▶ _RECORDED INFORMATION_:

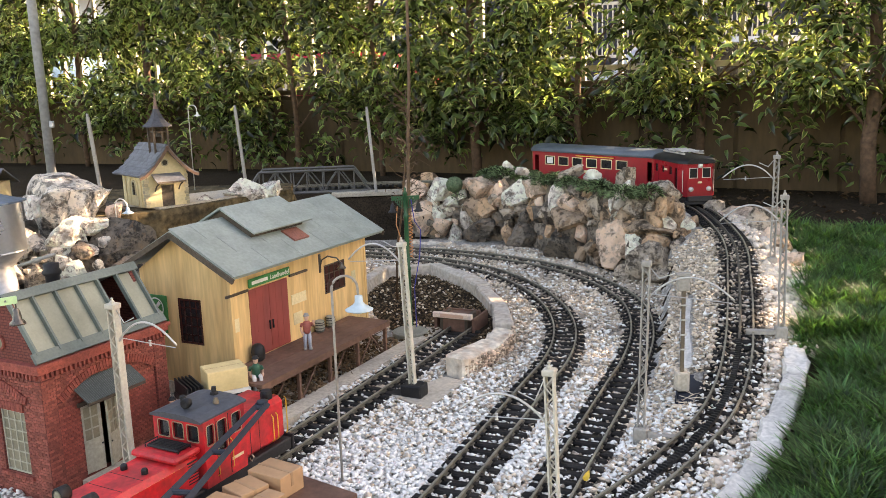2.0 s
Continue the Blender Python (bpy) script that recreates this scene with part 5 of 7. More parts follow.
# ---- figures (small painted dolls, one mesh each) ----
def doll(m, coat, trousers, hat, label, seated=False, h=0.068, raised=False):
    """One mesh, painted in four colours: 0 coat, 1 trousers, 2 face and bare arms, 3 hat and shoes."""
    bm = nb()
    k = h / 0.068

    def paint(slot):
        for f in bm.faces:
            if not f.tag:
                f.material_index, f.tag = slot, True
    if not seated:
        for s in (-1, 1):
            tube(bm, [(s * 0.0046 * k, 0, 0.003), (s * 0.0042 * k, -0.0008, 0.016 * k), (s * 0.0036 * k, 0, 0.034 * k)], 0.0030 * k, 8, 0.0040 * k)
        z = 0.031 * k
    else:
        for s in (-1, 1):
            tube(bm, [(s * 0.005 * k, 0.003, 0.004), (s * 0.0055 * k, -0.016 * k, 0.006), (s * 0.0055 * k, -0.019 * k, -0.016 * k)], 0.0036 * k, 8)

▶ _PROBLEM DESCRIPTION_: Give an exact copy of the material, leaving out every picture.

▶ _RESPONSE TO THIS TASK_:
2.0 s
Continue the Blender Python (bpy) script that recreates this scene with part 5 of 7. More parts follow.
# ---- figures (small painted dolls, one mesh each) ----
def doll(m, coat, trousers, hat, label, seated=False, h=0.068, raised=False):
    """One mesh, painted in four colours: 0 coat, 1 trousers, 2 face and bare arms, 3 hat and shoes."""
    bm = nb()
    k = h / 0.068

    def paint(slot):
        for f in bm.faces:
            if not f.tag:
                f.material_index, f.tag = slot, True
    if not seated:
        for s in (-1, 1):
            tube(bm, [(s * 0.0046 * k, 0, 0.003), (s * 0.0042 * k, -0.0008, 0.016 * k), (s * 0.0036 * k, 0, 0.034 * k)], 0.0030 * k, 8, 0.0040 * k)
        z = 0.031 * k
    else:
        for s in (-1, 1):
            tube(bm, [(s * 0.005 * k, 0.003, 0.004), (s * 0.0055 * k, -0.016 * k, 0.006), (s * 0.0055 * k, -0.019 * k, -0.016 * k)], 0.0036 * k, 8)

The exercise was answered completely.